All of that being said, I realized in a discussion we had with some friends last week that this book (hopefully) isn't as influential as I previously feared it might be. My experience so far has been that those who were angry with the book and didn't want to believe what it said before they read it, felt the same way after they read it. And those who already take issue with the Catholic Church, or Christianity, or any religious institution, will just feel a little more justified after reading the book. I haven't met anyone whose opinion has really changed, and I think it's because no one really thinks that Dan Brown or his characters have the authority to change a person's mind. Well, that's what I'm hoping for.

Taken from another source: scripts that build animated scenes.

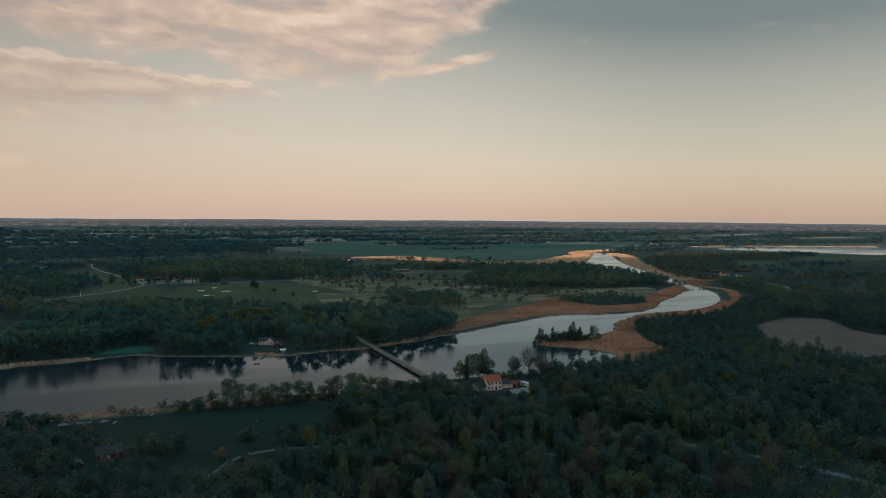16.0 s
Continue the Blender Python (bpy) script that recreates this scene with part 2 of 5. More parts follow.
def make_ground_material():
    m = bpy.data.materials.new("meadow_and_woodland_floor")
    m.use_nodes = True
    N = Nodes(m.node_tree)
    geo = N.add("ShaderNodeNewGeometry")
    p = geo.outputs["Position"]
    at = N.add("ShaderNodeAttribute")
    at.attribute_name = "reed_bed"
    far = N.add("ShaderNodeAttribute")
    far.attribute_name = "far_land"
    grass = N.ramp(N.noise(p, 0.012, 5.0), [(0.34, (0.016, 0.036, 0.034)), (0.5, (0.024, 0.046, 0.040)), (0.66, (0.036, 0.056, 0.046))])
    grass = N.mix(N.math("MULTIPLY", N.step(N.noise(p, 0.35, 4.0), 0.45, 0.8), 0.6), grass, (0.028, 0.034, 0.018))
    reed = N.ramp(N.noise(p, 0.10, 5.0), [(0.33, (0.155, 0.110, 0.076)), (0.6, (0.280, 0.200, 0.140))])
    col = N.mix(at.outputs["Fac"], grass, reed)
    # far country: fields of stubble and young crops drawn out between woods
    stretch = N.add("ShaderNodeVectorMath")
    stretch.operation = "MULTIPLY"
    N.put(stretch.inputs[0], p)
    stretch.inputs[1].default_value = (0.0016, 0.0045, 0.0)
    # the blue-green is lifted for distance: haze put into the land colour
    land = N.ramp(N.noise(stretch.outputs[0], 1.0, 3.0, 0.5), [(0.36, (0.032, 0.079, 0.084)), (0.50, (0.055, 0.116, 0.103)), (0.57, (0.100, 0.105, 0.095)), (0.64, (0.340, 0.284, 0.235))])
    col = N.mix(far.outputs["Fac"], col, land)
    b = N.add("ShaderNodeBsdfPrincipled")
    N.put(b.inputs["Base Color"], col)
    b.inputs["Roughness"].default_value, b.inputs["Specular IOR Level"].default_value = 0.9, 0.1
    bump = N.add("ShaderNodeBump")
    bump.inputs["Strength"].default_value, bump.inputs["Distance"].default_value = 0.6, 0.4
    N.put(bump.inputs["Height"], N.noise(p, 0.9, 5.0))
    N.put(b.inputs["Normal"], bump.outputs[0])
    out = N.add("ShaderNodeOutputMaterial")
    N.put(out.inputs[0], b.outputs[0])
    return m


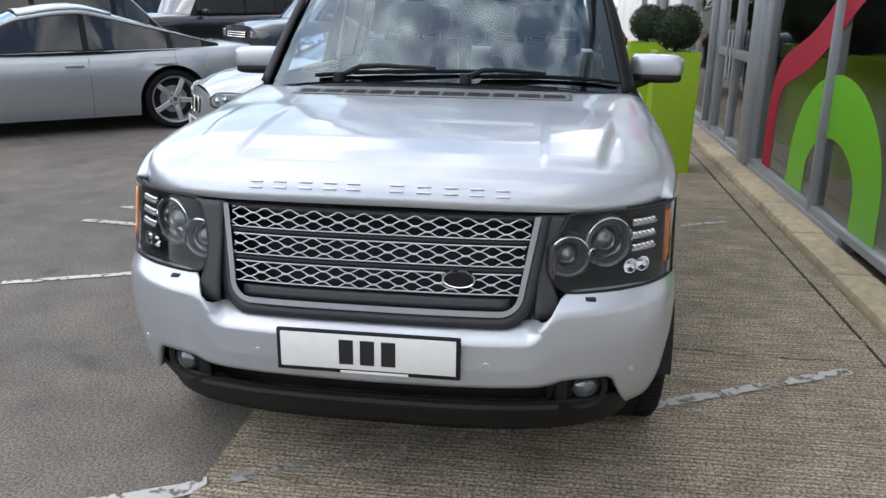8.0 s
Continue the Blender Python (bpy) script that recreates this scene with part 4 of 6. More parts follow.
for s in (-1, 1):
    part("gutter_seal", tube([(x, s * (roof_w(x) + 0.002), gut(x) - 0.004) for x in np.linspace(-2.0, 0.2, 24)], 0.007, 6), "black", hero)
for s in (-1, 1):
    for gy_ in (0.632, 0.664):
        part("roof_groove", sheet(lambda u, v: (lambda x, y: (x, y, roof_z(x, y) + 0.0012))(lerp(front_x(gy_) - 0.01, -1.98, u), s * (gy_ - 0.006 * (1 - min(1, u * 12)) + 0.0026 * v)), 40, 1), "steel", hero, smooth=False)
part("headliner", sheet(lambda u, v: (lerp(-0.44, -1.95, u), lerp(-0.64, 0.64, v), 1.735 - 0.05 * (2 * v - 1) ** 2 - 0.03 * u), 8, 8), "mat_seat", hero)
for s in (-1, 1):
    part("headliner", sheet(lambda u, v: (lerp(0.30, -0.44, u), s * lerp(0.47, 0.66, v), 1.735 - 0.04 * v), 6, 3), "mat_seat", hero)
part("headliner", sheet(lambda u, v: (lerp(0.34, 0.06, u), lerp(-0.60, 0.60, v), 1.735 - 0.03 * (2 * v - 1) ** 2), 3, 6), "mat_seat", hero)


# ---- nose ----
FA = curve((0.28, 0.36, 0.42, 0.50, 0.60, 0.63, 0.66, 0.70, 0.76, 0.95, 0.985), (0.53, 0.555, 0.585, 0.605, 0.610, 0.585, 0.562, 0.552, 0.535, 0.472, 0.468), 0.006)
FBUMP = curve((0.28, 0.36, 0.42, 0.50, 0.60, 0.695, 0.703, 0.712, 0.745, 0.78), (0.53, 0.560, 0.590, 0.608, 0.614, 0.611, 0.606, 0.594, 0.535, 0.48), 0.004)
FB = curve((0.28, 0.36, 0.42, 0.55, 0.65, 0.72, 0.80, 1.0), (0.86, 0.89, 0.905, 0.922, 0.925, 0.918, 0.912, 0.905), 0.02)


def nose(y, z, out=0.0):
    b = FB(z)
    q = min(0.9999, abs(y) / b)
    x = 1.72 + FA(z) * (1 - q ** 3) ** (1 / 3)
    if out:
        nx, ny = (1 - q ** 3) ** 0.66, q * q
        k = math.hypot(nx, ny) or 1
        return (x + out * nx / k, y + (1 if y >= 0 else -1) * out * ny / k, z)
    return (x, y, z)


def bump_pt(y, z):
    """The bumper's skin: its ledge runs low between the lamps and high beneath them."""
    drop = 0.088 * (1 - smooth01(0.455, 0.535, abs(y)))
    q = min(0.9999, abs(y) / FB(z))
    return (1.72 + FBUMP(z + drop if z > 0.55 else z + drop * max(0, (z - 0.45) / 0.10)) * (1 - q ** 3) ** (1 / 3), y, z)


def nose_th(th, z, s, out=0.0):
    b = FB(z)
    return nose(s * b * math.sin(th) ** (2 / 3) * 0.99999, z, out)


# bumper, built in columns; its upper edge drops between the lamps, its lower edge lifts over the fog lamps
def bump_top(y):
    y = abs(y)
    return float(np.interp(y, (0, 0.44, 0.478, 0.500, 0.520, 0.538, 0.56, 0.60, 0.74, 0.88, 0.95), (0.662, 0.664, 0.668, 0.684, 0.715, 0.738, 0.746, 0.750, 0.752, 0.745, 0.70)))


def bump_low(y):
    y = abs(y)
    return float(np.interp(y, (0, 0.50, 0.535, 0.56, 0.60, 0.695, 0.722, 0.765, 0.79, 1.0), (0.470, 0.474, 0.480, 0.492, 0.496, 0.492, 0.474, 0.398, 0.366, 0.355)))


def bumper(u, v):
    w = 2 * u - 1
    s = 1 if w >= 0 else -1
    th = abs(w) * radians(83.5)
    y0 = FB(0.6) * math.sin(th) ** (2 / 3)
    zt, zl = bump_top(y0), bump_low(y0)
    if abs(w) > 0.94:
        zt = min(zt, lerp(0.735, 0.655, (abs(w) - 0.94) / 0.06))
    z = lerp(zl, zt, v ** 0.75)
    th = abs(w) * radians(lerp(83.5, 87.3, smooth01(0.42, 0.66, z)))
    return bump_pt(s * FB(z) * math.sin(th) ** (2 / 3) * 0.99999, z)


part("front_bumper", sheet(bumper, 160, 44), "silver", hero, "pale silver wrap-round front bumper", solid=0.02, angle=50)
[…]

I still don't understand why people thought the book was a good read, though. I want to know if they've read classics like Hugo or Steinbeck or Austen, but I know that those books were written in a different time. Even so- have they read Harry Potter?? The literary quality of those books is so far above and beyond that of The Da Vinci Code, it's almost laughable.

One thing that does surprise me, though, is the Opus Dei. I know that the group was highly offended about their characterization in the book (and the subsequent movie). I just checked out their website, and a priest answered some questions regarding the accuracy of the book's portrayal. Much to my surprise, it turns out that the group does use the cilice belt and the "disciplines" described in the story (albeit to much less of an extent than the character in the book). It definitely bothers me that these practices would be turned into something grotesque and bloody by an author and a director, but I am very curious to try and understand why a group would use such practices. They even call it mortification, and it certainly seems a little extreme to me. But I won't be writing a sensationalist novel about it to get my point across, either.

I will probably be going to see the movie tomorrow. I told someone that I am curious about it, much in the same way I might be curious to look at a car accident. I hear it is very melodramatic and that Tom Hanks doesn't work very well as the main character. But I will see for myself, and I won't be left in the dark when everyone and their mother is talking about it in the months to come.